* Start *

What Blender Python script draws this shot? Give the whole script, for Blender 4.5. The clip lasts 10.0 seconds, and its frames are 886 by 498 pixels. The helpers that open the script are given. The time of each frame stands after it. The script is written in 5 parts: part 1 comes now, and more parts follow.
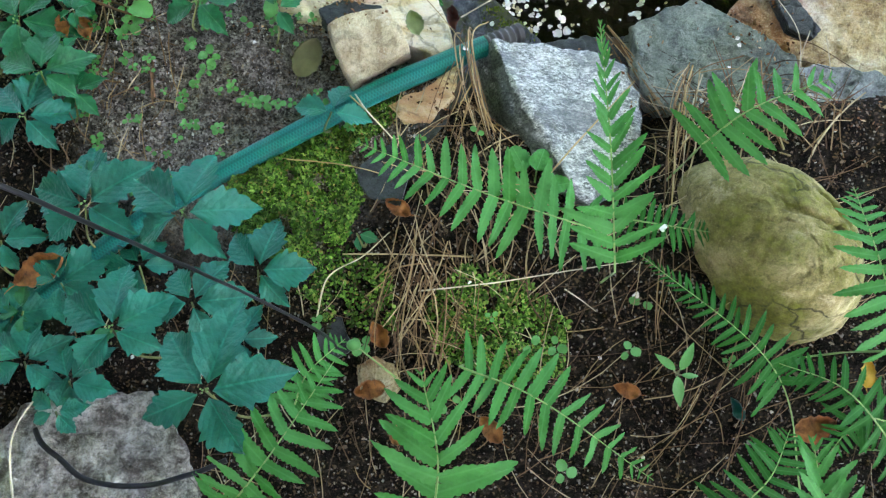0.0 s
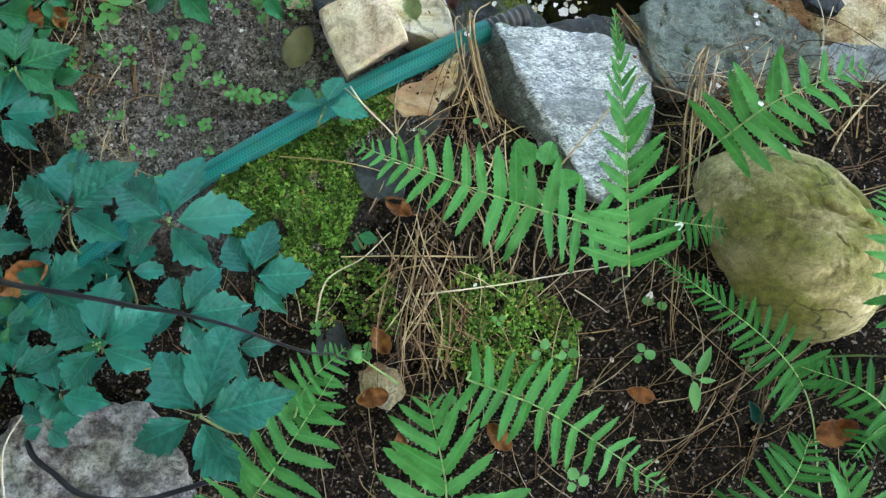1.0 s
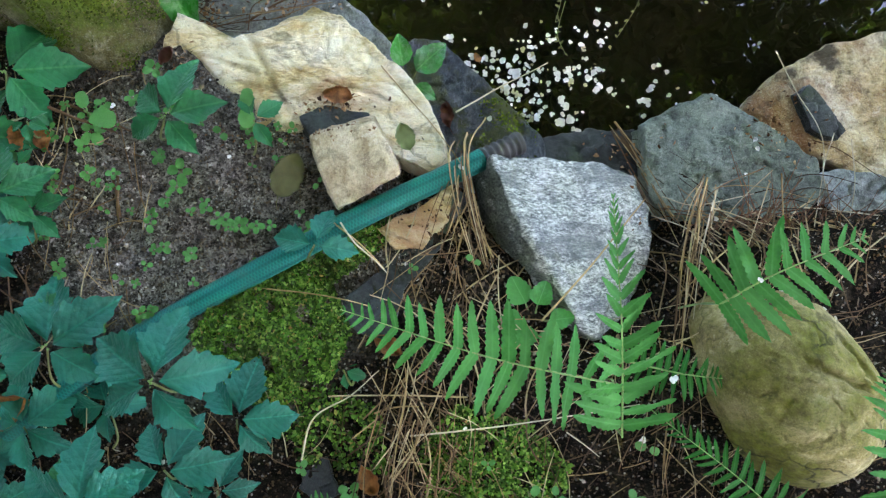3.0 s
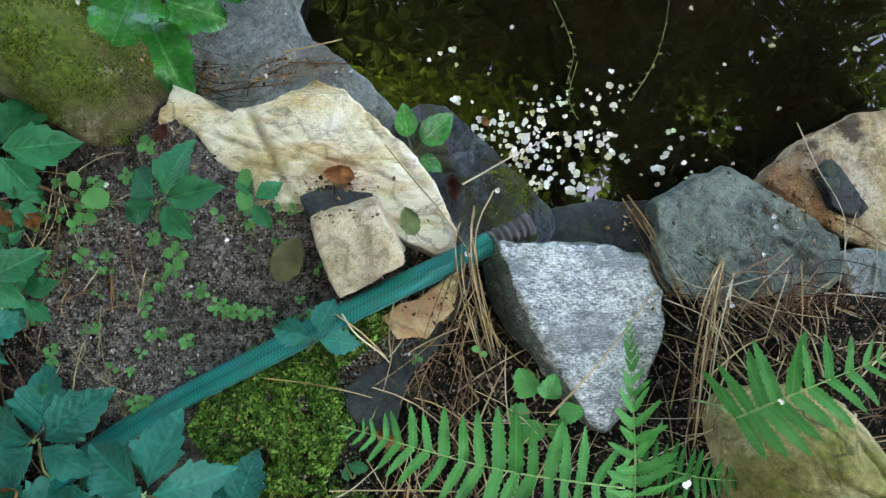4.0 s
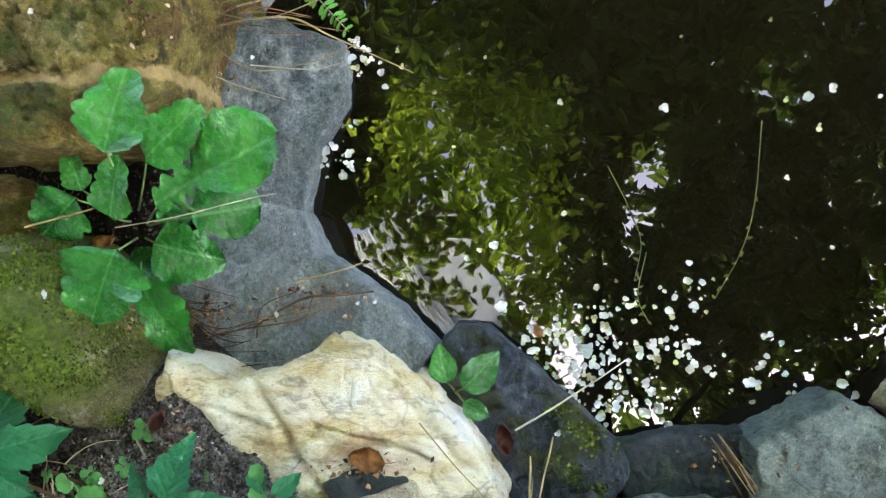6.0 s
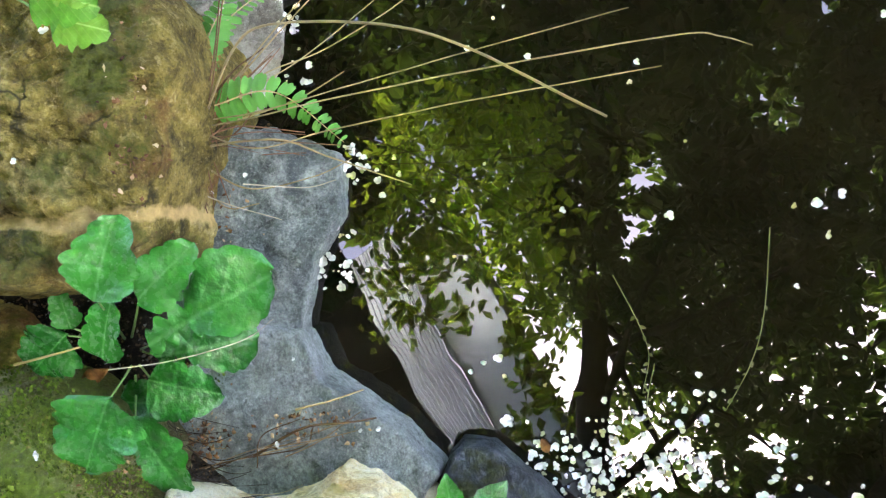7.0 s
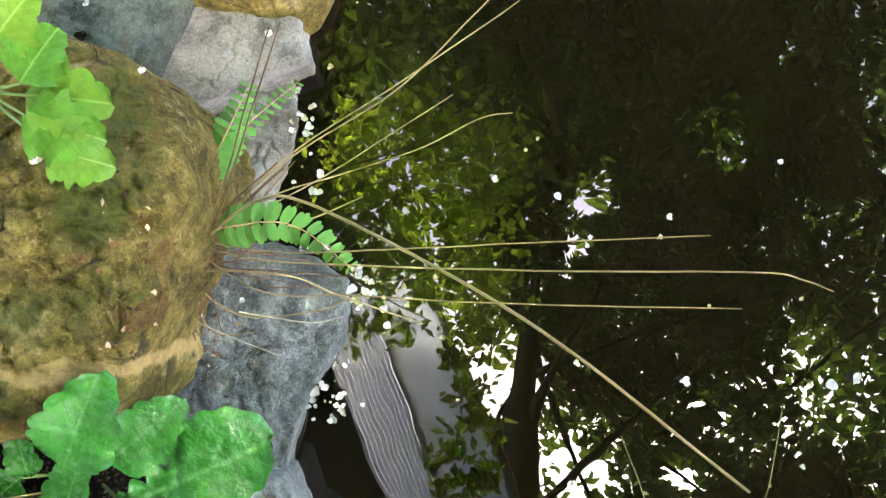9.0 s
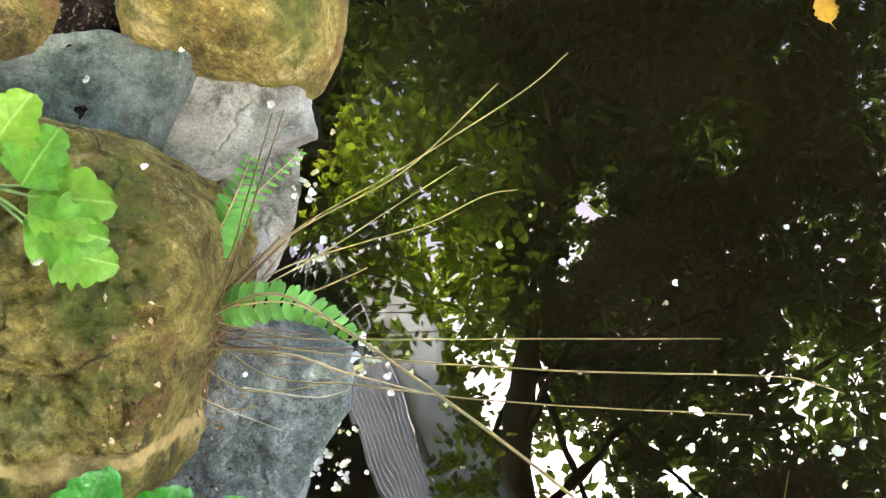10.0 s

* End *

Transcribe the preceding listing in its entirety and with exact wording, leaving out pictures.

**TASK ANSWER**
What Blender Python script draws this shot? Give the whole script, for Blender 4.5. The clip lasts 10.0 seconds, and its frames are 886 by 498 pixels. The helpers that open the script are given. The time of each frame stands after it. The script is written in 5 parts: part 1 comes now, and more parts follow.
0.0 s
1.0 s
3.0 s
4.0 s
6.0 s
7.0 s
9.0 s
10.0 s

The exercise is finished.